Piggybacking on this thread, Bill Farner and I (from Aurora) have been
working on pure JVM bindings for Mesos.
The code is here [1]. It's currently in a pretty rough state but we have a
demo scheduler that connects, authenticates, registers and launches Hello
World tasks.
We'd love to get feedback, pull requests, etc. Once it's in a reasonable
state we hope to use it in Aurora (and hope to maintain it as a separate
library the whole community can use).
[1] https://github.com/kevints/mesos-framework-api
On Thu, Jul 17, 2014 at 12:11 PM, Tim St Clair tstcl...@redhat.com wrote:
--
*From: *Niklas Nielsen nik...@mesosphere.io
*To: *user@mesos.apache.org
*Sent: *Thursday, July 17, 2014 1:53:49 PM
*Subject: *Re: Mesos language bindings in the wild
-1 for git submodules. I am really not keen on those; worked with them
while working on Chromium and it was, to be frank, a mess to handle, update
and maintain.
Yeah... it can become unwieldy.
I am rooting for separate repos. Maybe worth a non-binding vote?

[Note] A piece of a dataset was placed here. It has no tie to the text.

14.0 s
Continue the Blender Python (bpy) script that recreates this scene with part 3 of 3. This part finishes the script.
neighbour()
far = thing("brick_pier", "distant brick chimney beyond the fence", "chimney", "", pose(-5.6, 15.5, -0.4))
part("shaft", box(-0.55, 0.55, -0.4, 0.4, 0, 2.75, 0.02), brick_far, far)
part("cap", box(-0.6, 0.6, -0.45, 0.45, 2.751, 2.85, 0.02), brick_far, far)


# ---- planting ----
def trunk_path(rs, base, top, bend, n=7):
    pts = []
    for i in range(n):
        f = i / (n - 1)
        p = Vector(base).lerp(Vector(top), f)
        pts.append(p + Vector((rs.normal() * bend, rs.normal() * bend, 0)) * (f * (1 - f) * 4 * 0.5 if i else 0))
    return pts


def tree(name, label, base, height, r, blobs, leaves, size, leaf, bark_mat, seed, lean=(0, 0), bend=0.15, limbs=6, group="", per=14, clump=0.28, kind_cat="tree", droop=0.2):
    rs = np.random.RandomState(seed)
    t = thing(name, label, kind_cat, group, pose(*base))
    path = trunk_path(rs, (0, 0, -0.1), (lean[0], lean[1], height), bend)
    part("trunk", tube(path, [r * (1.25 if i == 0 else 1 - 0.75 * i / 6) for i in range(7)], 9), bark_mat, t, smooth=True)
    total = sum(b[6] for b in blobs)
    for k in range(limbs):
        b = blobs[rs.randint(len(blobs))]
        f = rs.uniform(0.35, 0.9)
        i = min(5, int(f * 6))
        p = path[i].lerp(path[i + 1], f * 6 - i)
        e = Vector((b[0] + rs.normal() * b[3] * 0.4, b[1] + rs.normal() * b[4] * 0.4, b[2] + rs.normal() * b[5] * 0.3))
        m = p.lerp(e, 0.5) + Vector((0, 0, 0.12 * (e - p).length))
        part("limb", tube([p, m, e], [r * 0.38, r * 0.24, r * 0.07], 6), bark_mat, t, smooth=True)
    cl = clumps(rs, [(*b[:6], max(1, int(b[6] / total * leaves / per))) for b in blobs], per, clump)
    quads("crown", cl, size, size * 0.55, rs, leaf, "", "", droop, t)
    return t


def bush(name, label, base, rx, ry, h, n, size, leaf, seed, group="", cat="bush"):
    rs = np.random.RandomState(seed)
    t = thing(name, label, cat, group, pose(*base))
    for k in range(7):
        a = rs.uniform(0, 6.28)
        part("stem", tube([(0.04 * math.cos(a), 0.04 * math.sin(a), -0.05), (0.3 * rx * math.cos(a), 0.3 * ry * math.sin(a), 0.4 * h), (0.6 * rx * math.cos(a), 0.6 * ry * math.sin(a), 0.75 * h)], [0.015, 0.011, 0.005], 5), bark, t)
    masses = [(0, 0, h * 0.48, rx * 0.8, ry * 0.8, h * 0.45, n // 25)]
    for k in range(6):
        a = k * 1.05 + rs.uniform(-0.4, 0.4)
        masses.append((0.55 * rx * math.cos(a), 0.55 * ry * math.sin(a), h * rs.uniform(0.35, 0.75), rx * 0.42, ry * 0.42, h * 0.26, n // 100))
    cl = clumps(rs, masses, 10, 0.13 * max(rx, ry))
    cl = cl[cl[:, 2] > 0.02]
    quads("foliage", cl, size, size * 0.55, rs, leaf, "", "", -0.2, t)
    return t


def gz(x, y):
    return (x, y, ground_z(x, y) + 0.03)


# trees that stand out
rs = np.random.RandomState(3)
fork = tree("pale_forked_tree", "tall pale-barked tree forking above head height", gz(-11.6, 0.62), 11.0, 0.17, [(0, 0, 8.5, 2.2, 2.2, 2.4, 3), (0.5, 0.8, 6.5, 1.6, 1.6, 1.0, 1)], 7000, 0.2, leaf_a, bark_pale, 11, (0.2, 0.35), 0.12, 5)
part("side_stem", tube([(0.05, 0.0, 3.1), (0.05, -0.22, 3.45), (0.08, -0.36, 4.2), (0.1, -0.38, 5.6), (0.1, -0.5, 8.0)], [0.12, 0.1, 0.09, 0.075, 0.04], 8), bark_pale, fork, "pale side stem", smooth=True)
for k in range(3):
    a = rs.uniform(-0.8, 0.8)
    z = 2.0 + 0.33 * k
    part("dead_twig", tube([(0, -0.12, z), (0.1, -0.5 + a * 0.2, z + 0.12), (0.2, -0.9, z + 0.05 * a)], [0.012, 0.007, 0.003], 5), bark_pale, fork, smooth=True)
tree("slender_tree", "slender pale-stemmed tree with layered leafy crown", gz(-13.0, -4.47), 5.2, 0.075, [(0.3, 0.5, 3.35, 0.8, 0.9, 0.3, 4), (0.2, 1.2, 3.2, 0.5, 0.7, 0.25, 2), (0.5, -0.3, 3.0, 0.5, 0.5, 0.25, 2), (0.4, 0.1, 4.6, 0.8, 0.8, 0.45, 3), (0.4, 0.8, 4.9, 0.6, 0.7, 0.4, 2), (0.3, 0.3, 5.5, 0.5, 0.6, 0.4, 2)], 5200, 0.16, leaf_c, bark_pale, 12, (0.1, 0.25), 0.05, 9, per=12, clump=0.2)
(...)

+1 (provided shared testing).
Niklas
On 17 July 2014 11:45, Tim St Clair tstcl...@redhat.com wrote:
Inline -
--
*From: *Vladimir Vivien vladimir.viv...@gmail.com
*To: *user@mesos.apache.org
*Sent: *Tuesday, July 15, 2014 1:34:37 PM
*Subject: *Re: Mesos language bindings in the wild
Hi all,
Apologies for being super late to this thread. To answer Niklas point
at the start of the thread: Yes, I am thrilled to contribute in anyway I
can. The project is moving forward and making progress (slower than I
want, but progress regardless).
Going Native
Implementing a native client for Mesos is an arduous process right now
since there's little doc to guide developers. Once I went through C++ code
and a few emails, it became easy (even easier than I thought). If the push
is for more native client, at some point we will need basic internals to be
documented.
Mesos-Certified
Maybe a Mesos test suite can be used to certify native clients. There
are tons of unit tests in the code that already validate the source code.

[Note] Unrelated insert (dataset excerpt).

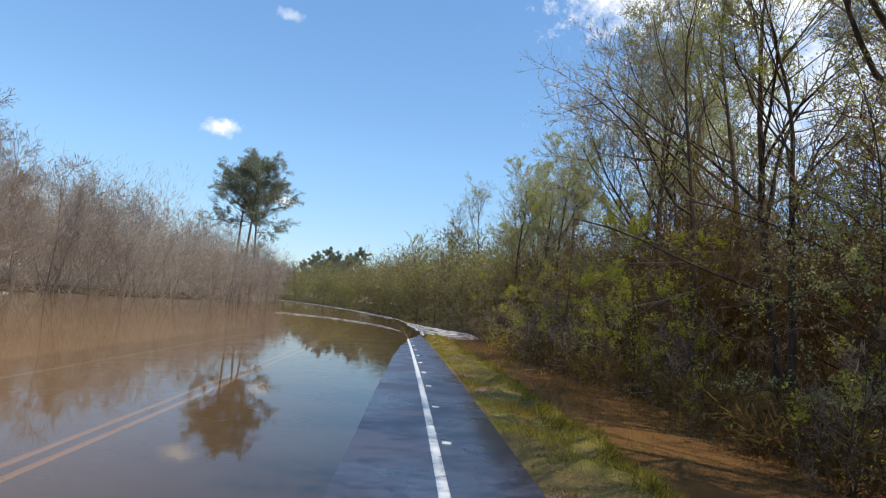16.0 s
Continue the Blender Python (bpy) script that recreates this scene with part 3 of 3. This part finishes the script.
def to_road(x, y):
    """Road coordinates of a place."""
    s = y
    for _ in range(12):
        k = np.interp(s, CURVE_Y, CURVE_SLOPE)
        s = s + ((y - s) + k * (x - np.interp(s, CURVE_Y, CURVE_X))) / (1 + k * k)
    k = np.interp(s, CURVE_Y, CURVE_SLOPE)
    return float(s), float(((x - np.interp(s, CURVE_Y, CURVE_X)) - k * (y - s)) / math.sqrt(1 + k * k))


rng = np.random.default_rng(5)
stand(LARGE, *to_road(5.1, 11.5), 0)
stand(DARK, *to_road(6.3, 11.3), 0)
stand(DARK, *to_road(8.5, 9.0), 200, 0.85)
stand(DOME, *to_road(-10.6, 103.0), 40, 0.95)
stand(DOME, *to_road(-7.4, 82.5), 200, 0.98)
stand(PINES[2], *to_road(2.1, 26.6), 0, 1.0)
# stems that stand out along the wood's edge
for x, y, k, turn, size in ((4.9, 18.2, 2, 0, 0.95), (3.9, 17.3, 2, 10, 0.85), (4.2, 28.0, 3, 0, 0.9), (2.6, 32.0, 2, 15, 0.95), (1.6, 34.6, 0, -20, 0.85), (1.3, 36.6, 1, 30, 1.05), (1.2, 38.6, 3, -10, 0.9),
                         (-1.7, 52.6, 1, 0, 1.05), (0.2, 45.0, 1, 20, 0.8), (-4.4, 64.8, 3, 0, 1.1), (-5.0, 67.2, 2, 40, 1.0), (-6.1, 72.2, 3, -15, 1.0), (-8.2, 78.2, 1, 0, 0.85), (-9.4, 86.6, 2, 10, 0.95), (-7.0, 76.0, 0, 25, 0.8), (-8.6, 90.5, 3, 0, 0.9), (-9.8, 92.5, 0, 30, 0.8), (-7.6, 88.5, 3, -30, 0.95), (-9.0, 95.5, 2, 15, 0.85), (-10.6, 98.0, 3, 0, 0.75), (-7.2, 84.5, 2, -20, 1.0), (-6.2, 81.0, 3, 60, 1.0)):
    stand(TALL[k], *to_road(x, y), turn, size, "right wood")
stand(PINES[0], *to_road(-63.5, 113.2), 40, 1.0)
stand(PINES[1], *to_road(-65.6, 172.5), 0, 0.92)
stand(PINES[1], *to_road(-64.0, 172.0), 130, 1.0)
stand(PINES[1], *to_road(-62.8, 173.0), 220, 0.9)
stand(PINES[2], *to_road(-67.5, 112.0), 90, 0.85, label="low dark pine under the tall one")
for x, y, size in ((-108, 376, 1.15), (-118, 384, 1.05), (-128, 395, 1.1), (-136, 400, 1.2), (-145, 410, 1.1)):
    stand(PINES[3], *to_road(x, y), float(rng.uniform(0, 360)), size, "far pines")
    stand(PINES[3], *to_road(x - 5, y - 6), float(rng.uniform(0, 360)), size * 0.8, "far pines")
stand(PALE, *to_road(-37.2, 91.3), 0, 1.0)
for x, y, size in ((-36.0, 89.6, 0.62), (-34.9, 91.8, 0.55), (-38.0, 88.6, 0.7), (-36.6, 93.4, 0.66), (-35.2, 95.0, 0.6), (-33.6, 87.0, 0.5), (-35.0, 84.6, 0.62), (-37.4, 85.2, 0.75), (-33.4, 90.0, 0.48), (-36.0, 98.0, 0.6), (-34.4, 97.2, 0.5), (-38.6, 92.0, 0.8), (-39.6, 88.0, 0.85)):
    stand(WILLOW[1], *to_road(x, y), float(rng.uniform(0, 360)), size, "left shore")
thin_out = table([(0, 1.0), (50, 1.0), (95, 0.92), (150, 0.86)])
# the right-hand wood: edge shrubs, young trees, tall trees
for s in np.arange(15, 135, 1.7):
    stand(BRUSH[rng.choice(3, p=(0.42, 0.43, 0.15))], s + rng.uniform(-1, 1), rng.uniform(5.0, 6.6), rng.uniform(0, 360), rng.uniform(0.55, 1.1), "right wood")
for s in np.r_[17, 19.5, np.arange(22, 135, 1.9)]:
    stand(YOUNG[rng.choice(4, p=(0.55, 0.2, 0.1, 0.15) if s < 50 else (0.25, 0.3, 0.3, 0.15))], s + rng.uniform(-1.2, 1.2), rng.uniform(6.0, 8.8), rng.uniform(-70, 70), rng.uniform(0.5, 0.85) * float(thin_out(s)), "right wood")
for s in np.r_[np.arange(24, 105, 2.9), np.arange(105, 150, 2.4)]:
    stand(TALL[rng.choice(4, p=(0.25, 0.35, 0.15, 0.25))], s + rng.uniform(-1.2, 1.2), rng.uniform(8, 14), rng.uniform(-50, 50), rng.uniform(0.75, 1.05) * float(thin_out(s)), "right wood")
for s in np.arange(48, 150, 4.0):
    stand(FAR[rng.integers(3)], s + rng.uniform(-1.5, 1.5), rng.uniform(13, 22), rng.uniform(0, 360), rng.uniform(1.0, 1.3), "right wood")
for s in np.arange(120, 310, 4.2):
    stand(FAR[rng.choice(3, p=(0.3, 0.6, 0.1) if s < 170 else (0.25, 0.15, 0.6))], s + rng.uniform(-2, 2), rng.uniform(6, 14), rng.uniform(0, 360), rng.uniform(0.85, 1.2), "far wood")
for s in np.arange(14, 120, 3.6):
    stand(BRUSH[rng.choice(3, p=(0.3, 0.4, 0.3))], s + rng.uniform(-1, 1), rng.uniform(4.6, 5.6), rng.uniform(0, 360), rng.uniform(0.25, 0.5), "right wood")
for s in np.r_[rng.uniform(2.0, 20, 60), rng.uniform(4.5, 36, 80), rng.uniform(30, 135, 110), rng.uniform(78, 105, 60)]:
    stand(SAPLING[rng.integers(2)], s, rng.uniform(7.5, 24), rng.uniform(0, 360), rng.uniform(0.6, 1.05), "right wood")
for s, lat, k, size in ((36.5, 6.0, 0, 0.85), (38.5, 5.7, 0, 0.95), (41, 6.6, 1, 0.9), (43.5, 6.2, 0, 0.8), (15, 7.6, 0, 0.8), (18, 8.0, 1, 0.8), (31.6, 6.6, 0, 0.9), (33.2, 7.0, 3, 0.8), (29, 7.2, 0, 0.95), (26, 6.4, 0, 0.95), (23, 7.2, 0, 1.05), (21, 6.2, 0, 1.0), (19.5, 7.0, 3, 1.0), (24.5, 5.9, 3, 0.95), (47, 7, 3, 1.1), (50, 6.6, 0, 0.9), (55, 7.2, 3, 1.1)):
    stand(YOUNG[k], s, lat, rng.uniform(-70, 70), size, "right wood")
for s in np.arange(5.5, 27, 3.0):
    stand(TALL[rng.choice((0, 2, 3))], s, rng.uniform(10, 17), rng.uniform(0, 360), rng.uniform(0.6, 0.95), "right wood")
for s, lat, k, size in ((57.5, 7.6, 3, 0.85), (59.5, 8.2, 2, 0.9), (61, 7.2, 0, 0.75), (63.5, 8.8, 3, 0.95), (60, 10.0, 1, 0.8), (65.5, 7.8, 0, 0.8), (34, 7.8, 0, 0.75), (35.5, 9.0, 2, 0.95), (37.2, 8.2, 3, 0.85), (33, 9.6, 3, 0.9), (71, 8.4, 1, 0.8), (47, 9.0, 0, 0.85)):
    stand(TALL[k], s, lat, rng.uniform(-50, 50), size, "right wood")
for s, lat, k in ((34.5, 6.6, 2), (36, 7.4, 0), (58.5, 6.8, 2), (60.5, 6.5, 0), (62.5, 7.0, 2), (64, 6.6, 1), (66.5, 7.2, 2), (72, 6.6, 0)):
    stand(YOUNG[k], s, lat, rng.uniform(-70, 70), 0.7, "right wood")
# the left shore
for s in np.arange(36, 214, 2.9):
    stand(WILLOW[rng.integers(3)], s + rng.uniform(-1.5, 1.5), float(shore(s)) - rng.uniform(0.5, 4), rng.uniform(0, 360), rng.uniform(0.55, 0.9) * (1.25 if 62 < s < 135 else 1.0), "left shore")
for s in np.arange(44, 212, 6.0):
    stand(WILLOW[rng.integers(3)], s + rng.uniform(-2, 2), float(shore(s)) - rng.uniform(5, 12), rng.uniform(0, 360), rng.uniform(0.8, 1.1), "left shore")


# ---- on the road ----
def road_stud(s, first):
    x, y = (float(a) for a in on_road(s, 0.155))
    k = float(np.interp(s, CURVE_Y, CURVE_SLOPE))
    if first is None:
        bm = bmesh.new()
        bmesh.ops.create_cube(bm, size=1.0)
        bmesh.ops.scale(bm, vec=(0.12, 0.085, 0.016), verts=bm.verts)
        for v in bm.verts:
            if v.co.z > 0:
                v.co.x *= 0.86
                v.co.y *= 0.7
        mesh = bpy.data.meshes.new("road_stud")
        bm.to_mesh(mesh)
        bm.free()
        mesh.materials.append(WHITE_PAINT)
        first = new("road_stud", mesh)
        tagged(first, "small white raised stud beside the edge line", "road stud", "studs along the edge line")
        ob = first
    else:
        ob = copy_thing(first, Matrix())
    ob.matrix_basis = pose(x, y, float(road_z(s, 0.155)) + 0.009, 0, 0, math.degrees(math.atan(-k)))
    return first


stud = None
for k in range(44):
    stud = road_stud(-4.6 + 2.666 * k, stud)


def foam_line(stops, wide, seed, level, label, fall=0.0):
    """A broken, flat ridge of white water through stops of (s, lat)."""
    rng = np.random.default_rng(seed)
    ridge = Mesh()
    at = np.array([on_road(s, lat) for s, lat in stops], float)
    length = np.r_[0, np.cumsum(np.linalg.norm(np.diff(at, axis=0), axis=1))]
    d = 0.0
    while d < length[-1]:
        long = rng.uniform(0.5, 2.4)
        dd = np.linspace(d, min(d + long, length[-1]), 6)
        x, y = (np.interp(dd, length, at[:, k]) + rng.normal(0, wide * 0.8) + wide * 0.5 * np.sin(dd * 2.5 + k) for k in (0, 1))
        ridge.tube(np.stack([x, y, np.zeros(6)], 1), wide * np.array((0.1, 0.7, 1.0, 0.9, 0.6, 0.1)) * rng.uniform(0.5, 1.2), 6)
        ridge.points[-1] = ridge.points[-1] * (1, 1, 0.4) + (0, 0, level - fall * d / length[-1])
        d += long * rng.uniform(0.75, 1.1)
    return tagged(new("foam", ridge.data("foam", FOAM, True)), label, "foam", kind="stuff")


foam_line([(s, 1.1 + 0.2 * math.sin(s * 0.13)) for s in range(116, 262, 5)], 0.10, 3, LEVEL, "broken white water along the drowned road edge")
foam_line([(150 + 8 * k, 0.2 - 0.02 * k) for k in range(12)], 0.10, 4, LEVEL, "broken white water along the drowned road edge")
for k in range(3):
    foam_line([(118 + k, -0.1 - 0.3 * k), (123 + 1.4 * k, -1.6), (127 + 1.6 * k, -3.6), (130 + 1.8 * k, -6.5), (132 + 2 * k, -11)], 0.035 + 0.012 * k, 5 + k, LEVEL, "white ripples across the drowned lanes")
for k in range(11):
    foam_line([(139 - 2.0 * k, 1.0), (135 - 1.7 * k, 2.2), (130 - 1.0 * k, 3.8 + 0.08 * k), (127.5 - 0.7 * k, 5.4)], 0.13, 10 + k, LEVEL + 0.01, "white water spilling off the road into the ditch", 0.085)


# ---- grass on the verge ----
def grass(seed, count):
    rng = np.random.default_rng(seed)
    s = rng.uniform(4, 125, count)
    lat = 0.98 + 1.75 * rng.beta(1.1, 1.0, count)
    tuft = np.array([noise.noise((a * 0.8, b * 1.6, 9.1)) for a, b in zip(s, lat)])
    keep = tuft > rng.uniform(-1.3, 0.2, count)
    s, lat, tuft = s[keep], lat[keep], tuft[keep]
    x, y = on_road(s, lat)
    z = ground_z(s, lat)
    tall = (0.045 + 0.17 * np.clip(tuft + 0.1, 0, 1) + 0.02 * (lat > 2.0)) * rng.uniform(0.5, 1.3, len(s))
    way = unit(rng.normal(0, 0.5, (len(s), 3)) + np.array((0, 0, 1.0))) * tall[:, None]
    blades = Mesh()
    blades.blades(np.stack([x, y, z - 0.01], 1), way, unit(np.cross(way, rng.normal(0, 1, way.shape))) * 0.007)
    return tagged(new("grass", blades.data("grass", VERGE_GRASS)), "short yellow-green verge grass with dry straw", "grass", kind="stuff")


grass(77, 170000)


def crest_tufts(seed, count):
    """Coarse dark clumps where the bank breaks off to the ditch."""
    rng = np.random.default_rng(seed)
    s, lat = np.repeat(rng.uniform(4, 125, count), 70), np.repeat(rng.uniform(1.9, 2.75, count), 70)
    s, lat = s + rng.normal(0, 0.13, len(s)), lat + rng.normal(0, 0.10, len(s))
    x, y = on_road(s, lat)
    way = unit(rng.normal(0, 0.6, (len(s), 3)) + np.array((0.3, 0, 0.7))) * rng.uniform(0.08, 0.24, (len(s), 1))
    blades = Mesh()
    blades.blades(np.stack([x, y, ground_z(s, lat) - 0.02], 1), way, unit(np.cross(way, rng.normal(0, 1, way.shape))) * 0.009)
    return tagged(new("grass_tufts", blades.data("grass_tufts", TUFT)), "coarse brown and green tufts on the bank's edge", "grass", kind="stuff")


TUFT = brush_material("coarse_tuft", [(0.09, 0.055, 0.02), (0.20, 0.145, 0.035), (0.35, 0.295, 0.035), (0.50, 0.41, 0.09)], 1.7)
crest_tufts(78, 620)
wood_mass("undergrowth", [(2.5, 45, flat(4.9), flat(10)), (45, 120, flat(4.9), flat(7.5))], 5, 90, flat(1.1), (0.03, 0.3), FLOOR_BRUSH, "low brown and yellow-green undergrowth at the wood's foot", 36, 0.5, 0.6, 0.8)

Maybe some of those test logic can be pulled out / copied into a small
stand-alone mesos test server that clients can communicate with to run a
test suite (just an idea). This along with some documentation would help
with quality of native clients.
+1.
In or Out of Core
Having native clients source hosted in core would be great since all code
would be in one location. Go code can certainly co-exist a subproject in
Mesos. Go's build workflow can be driven by Make. Go's dependency
management can work with repo subdirectories (at least according to 'go
help importpath', I haven't tested that myself). But, as Tom pointed out,
the thing that raises a flag for me is project velocity. If author wants
to move faster or slower than Mesos release cycles, there's no way to do so
once the code is part of core.
Anyway, I have gone on long enough. Looking for ward to feedback.
I usually don't tread here, but perhaps a git-submodule works in this
narrow case.
Thoughts?
On Tue, Jul 15, 2014 at 10:07 AM, Tim St Clair tstcl...@redhat.com
wrote:
Tom -
I understand the desire to create bindings outside the core. The point
I was trying to make earlier around version semantics and testing was to
'Hedge' the risk. It basically creates a contract between core
framework+bindings writers.
No one ever intends to break compatibility, but it happens all the time
and usually in some very subtle ways at first. A great example of this is
a patch I recently submitted to Mesos where the cgroup code was writing an
extra endln out. Earlier versions of the kernel had no issue with this,
but recent modifications would cause the cgroup code to fail. Very subtle,
and boom-goes-the-dynamite.
Below was an email I sent a while back, that outlines a possible
hedge/contract. Please let me know what you think.
--
Greetings!
I've conversed with folks about the idea of having a more formalized
release
and branching strategy, such that others who are downstream can rely on
certain version semantics when planning upgrades, etc. This becomes
doubly
important as we start to trend towards a 1.0 release, and folks will
depend
heavily on it for their core infrastructure, and APIs (Frameworks, and
EC).
Therefore, I wanted to propose a more formalized branching and release
strategy, and see what others think. I slightly modified this pattern
from
the Condor Kernel projects, which have well established processes.
--
Basic Idea:
1.) Create 2 Main Branches (Stable/Devel-Master based)
2.) Devel releases are cadence/time based and lightly tested.
3.) Stable series only accepts bug fixes. Merge path for all bug fixes
deemed worthy, are through the stable series up to master.